Opinion

Leaders must come up with creative post-Brexit options

To ensure this island’s future wellbeing within the EU, informed preparations and creative planning are needed. Calm and careful strategy is now the ball game
To ensure this island’s future wellbeing within the EU, informed preparations and creative planning are needed. Calm and careful strategy is now the ball game To ensure this island’s future wellbeing within the EU, informed preparations and creative planning are needed. Calm and careful strategy is now the ball game

WE were chatting after a Tyrone club championship game a few years ago.

A wise old farmer – the sort who could see around corners - chirped in: “You don’t fatten the sow on the way to the mart.”

He meant that the losers hadn’t prepared properly; they weren’t match-ready. That’s why they lost. Next time, maybe.

After the Brexit referendum four weeks ago, I urged “a summer of sentient politics, sensible planning and stable policy-making” across Ireland, and “manageable and achievable policy options – which serve the interests and mutual benefits of all citizens, north and south”.

A month later, that culture of stability and patience remains even more critical. The referendum showed a consensus for continued all-island development within the EU. But it wasn’t a vote for a united Ireland.

It was a 56 per cent vote for a united Europe, within which the north’s transitional politics could further unfold.

There was also a sizeable minority who voted for Brexit. And 37.3 per cent of the electorate didn’t vote – nearly half a million.

Theresa May said on Monday at Stormont that a ‘hard’ border “of the past” with army checkpoints should not reappear.

But she stressed the inevitability of a UK/EU ‘frontier’. That’s about shaping future expectations for Brexit negotiations.

In any event, discussions on a border poll in the north, and a second independence vote in Scotland, will continue to drive the debate.

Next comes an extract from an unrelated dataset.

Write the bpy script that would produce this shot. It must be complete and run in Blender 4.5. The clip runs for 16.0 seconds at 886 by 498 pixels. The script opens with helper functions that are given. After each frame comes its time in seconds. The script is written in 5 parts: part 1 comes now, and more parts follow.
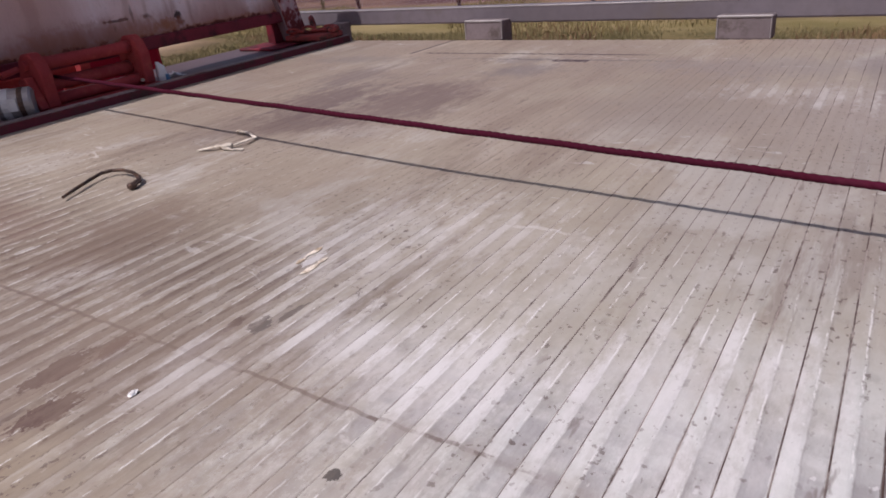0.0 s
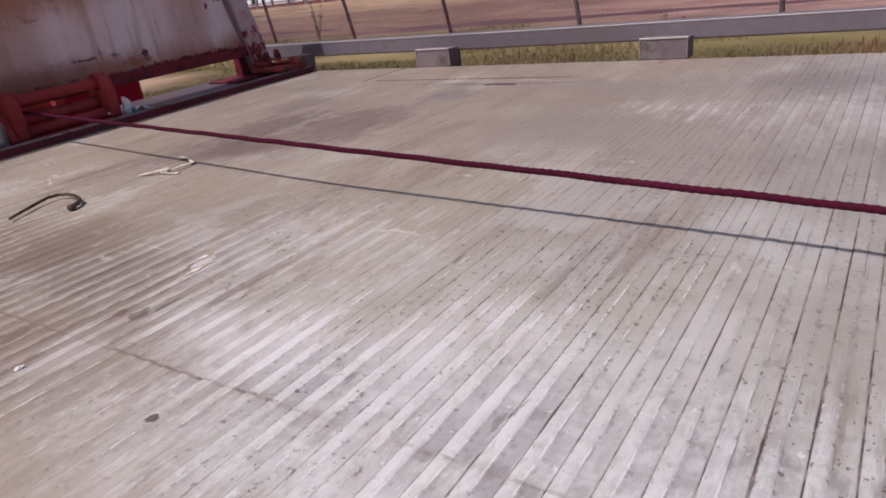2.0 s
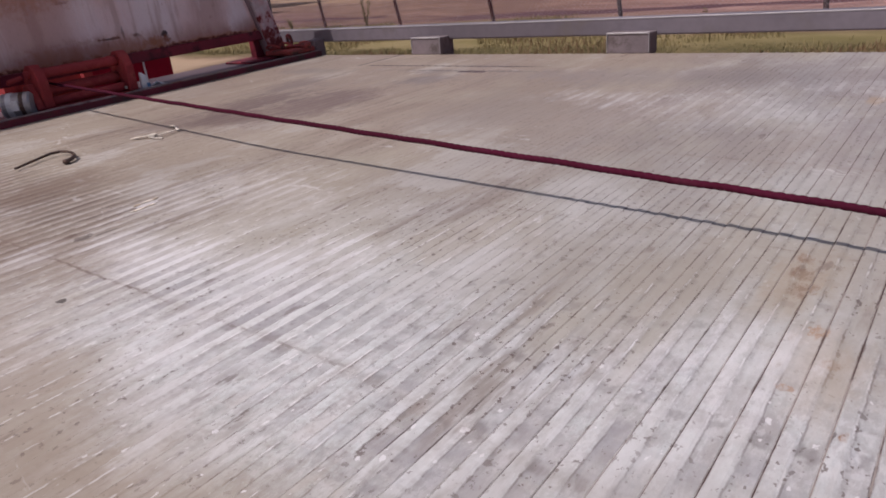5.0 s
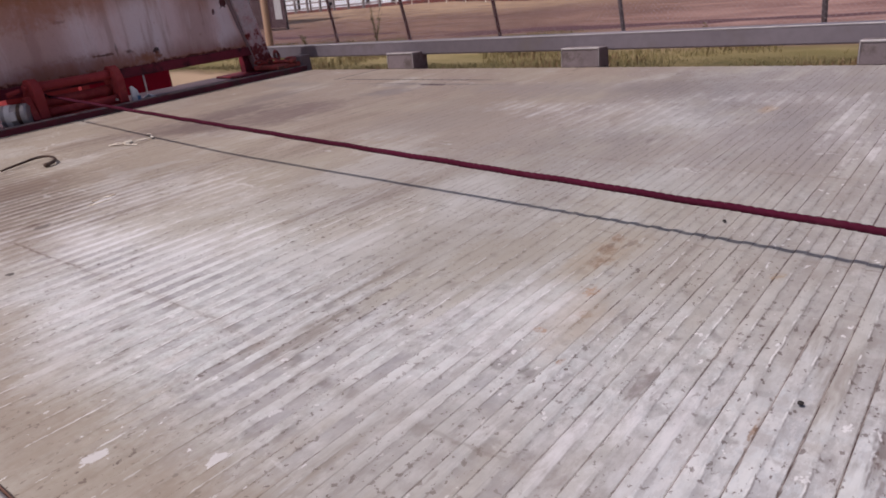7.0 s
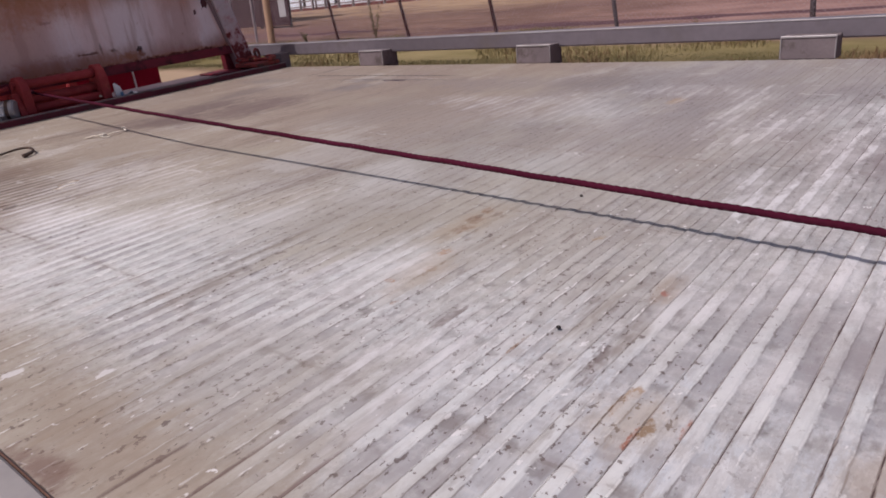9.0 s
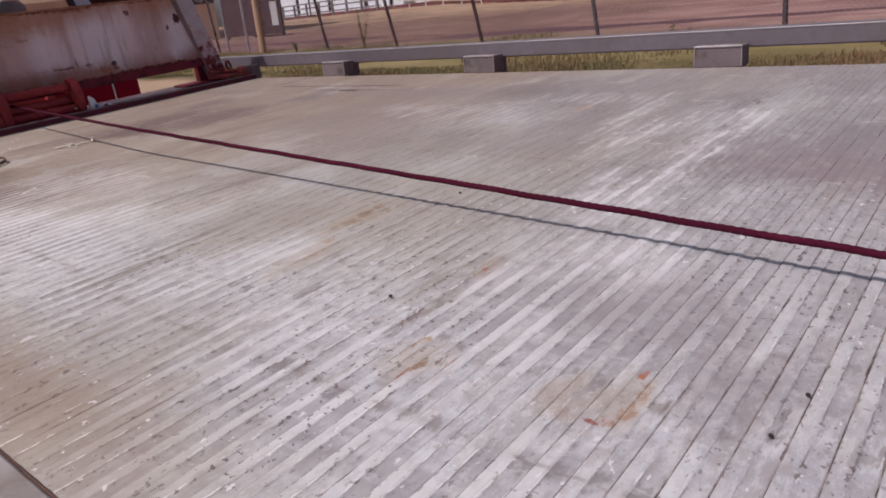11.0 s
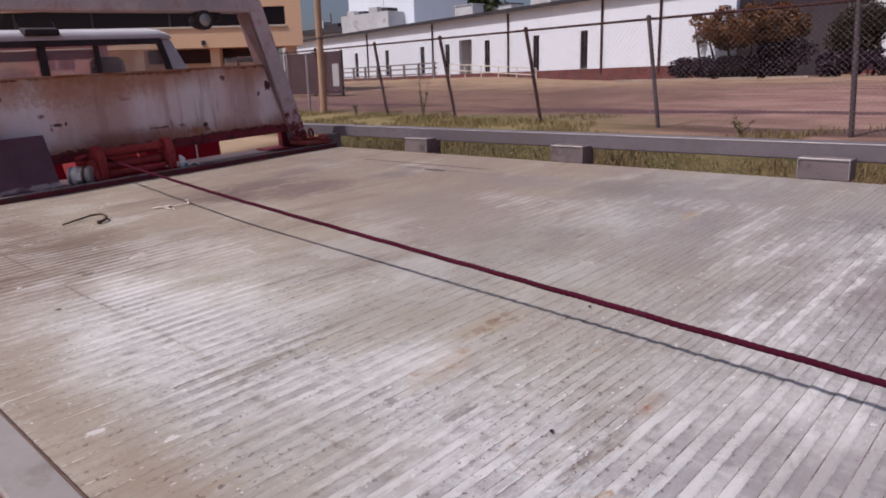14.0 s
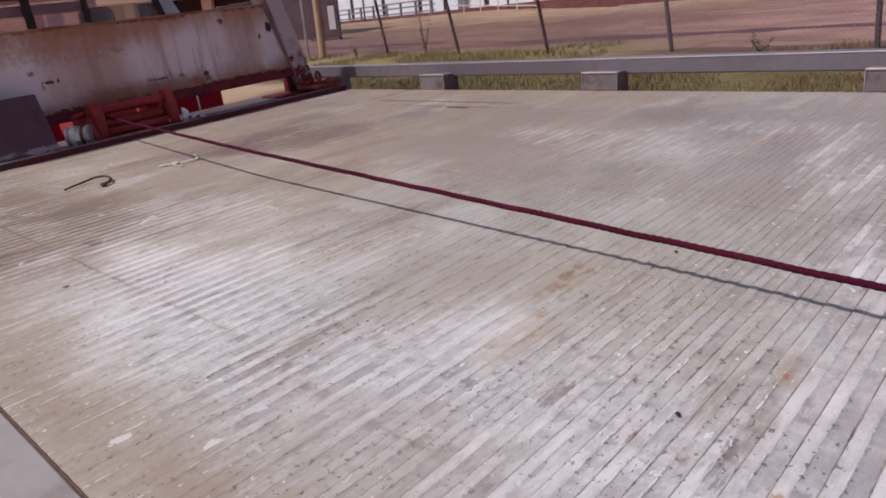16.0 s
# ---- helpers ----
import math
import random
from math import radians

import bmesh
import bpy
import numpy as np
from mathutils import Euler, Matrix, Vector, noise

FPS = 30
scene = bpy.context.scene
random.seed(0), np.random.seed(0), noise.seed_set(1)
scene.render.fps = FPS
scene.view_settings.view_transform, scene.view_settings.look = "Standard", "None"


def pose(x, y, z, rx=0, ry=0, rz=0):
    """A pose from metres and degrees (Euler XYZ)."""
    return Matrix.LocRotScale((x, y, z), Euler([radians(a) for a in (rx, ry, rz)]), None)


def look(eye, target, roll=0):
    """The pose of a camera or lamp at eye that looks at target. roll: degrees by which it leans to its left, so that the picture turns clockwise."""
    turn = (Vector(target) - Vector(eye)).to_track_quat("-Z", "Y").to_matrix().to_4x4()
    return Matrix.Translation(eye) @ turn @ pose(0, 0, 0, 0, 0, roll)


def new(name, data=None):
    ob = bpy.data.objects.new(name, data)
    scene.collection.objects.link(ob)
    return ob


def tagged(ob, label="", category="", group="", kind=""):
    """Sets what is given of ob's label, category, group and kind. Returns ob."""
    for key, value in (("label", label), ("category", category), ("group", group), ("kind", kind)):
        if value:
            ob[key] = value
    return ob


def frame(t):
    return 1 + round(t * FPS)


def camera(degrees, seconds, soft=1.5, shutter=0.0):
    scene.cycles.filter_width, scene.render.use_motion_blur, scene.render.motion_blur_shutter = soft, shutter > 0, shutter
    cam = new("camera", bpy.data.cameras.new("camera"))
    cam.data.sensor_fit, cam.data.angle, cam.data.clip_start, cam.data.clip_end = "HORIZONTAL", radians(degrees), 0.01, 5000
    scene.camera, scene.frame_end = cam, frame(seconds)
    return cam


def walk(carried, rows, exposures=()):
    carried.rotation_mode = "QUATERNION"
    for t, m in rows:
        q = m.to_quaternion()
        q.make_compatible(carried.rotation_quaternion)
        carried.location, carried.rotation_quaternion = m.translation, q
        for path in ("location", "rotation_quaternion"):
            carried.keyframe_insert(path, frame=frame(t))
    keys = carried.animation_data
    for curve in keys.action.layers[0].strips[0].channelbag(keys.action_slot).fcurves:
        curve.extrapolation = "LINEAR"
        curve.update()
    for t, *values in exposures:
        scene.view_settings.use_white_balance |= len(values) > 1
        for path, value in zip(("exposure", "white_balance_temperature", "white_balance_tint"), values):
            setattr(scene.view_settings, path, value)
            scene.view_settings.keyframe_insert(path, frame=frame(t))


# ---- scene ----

They’ll also give Dublin and Edinburgh more negotiating leverage in Brussels and London.

However, even if both polls were ordered today, neither could happen tomorrow. The forward management of both agendas therefore needs to avoid reckless instability, especially with further sensitive centenaries across this island in the next five/six years.

In particular, our border poll debate should not become a negative ‘demand and deny’ stand-off, marked by political head-butting. Creative policy options need to be developed.

A line of sight should join Dublin, Belfast and Edinburgh in planning towards practical post-Brexit relationships within the EU.

Just consider the next census scheduled for all jurisdictions in Britain and Ireland in 2021. The content and conduct of the census is respectively devolved to the Scottish government and the north’s executive. This creates regional policy power.

Within the north’s executive, operational responsibility for official statistics – including the census– rests in the Department of Finance.

While Arlene Foster and Martin McGuinness, acting jointly, must designate the date, persons and particulars of the 2021 census, the legal reality since 1925 has been that all the details and content are developed and delivered by the Department of Finance.

Preparatory work is already being advanced, but isn’t settled. This is potentially significant for several reasons.

For example, the Brexit vote was a binary black and white result on one single question. By contrast, the census has powerful statistical and social depth.

Additionally, almost 40 per cent of eligible voters did not participate in the Brexit referendum. Yet the census has reliability rates well in excess of 90 per cent.

Crucially, current demographics from the 2011 census show an inexorable trend towards an all-island identity focus in the north, with just 35 per cent of under-35s now designating as ‘British only’. These dots need joined.

Ministers in Dublin, Belfast and Edinburgh could utilise their existing policy power by urgently commissioning agreed joint data which carries official governmental status, either under the 2021 census or a new bespoke project.

This could be collectively developed and published for maximum momentum across the three jurisdictions.

It could both inform and shape debates about Brexit, by building arguments and agendas.

None of this would impinge the Good Friday Agreement, and its north/south and east/west arrangements.

Nor would it require formal agreement between jurisdictions. All it needs is political will, a three-way phone call and the coincidence of identical approaches.

Joint research could frame informed positions and even influence outcomes. It could also create a practical policy linkage between Dublin, Belfast and Edinburgh. Imagine the inter-related impacts.

Government statistics will never have the constitutional big-bang of a Scottish independence vote or an Irish border poll.

But they’re fundamental for framing social planning, identifying and targeting inequalities, and informing sensible political debate.

When used strategically, they can create a continuous, rolling public impact which agenda-sets society’s future.

A month on, we now know that Brexit isn’t like club championship football. There is no ‘next time’ in twelve months – no second chance, no rematch.

While British politics is in disarray and another recession is looming, Irish-Anglo relations are potent for more positive change.

To ensure this island’s future wellbeing within the EU, informed preparations and creative planning are needed. Calm and careful strategy is now the ball game.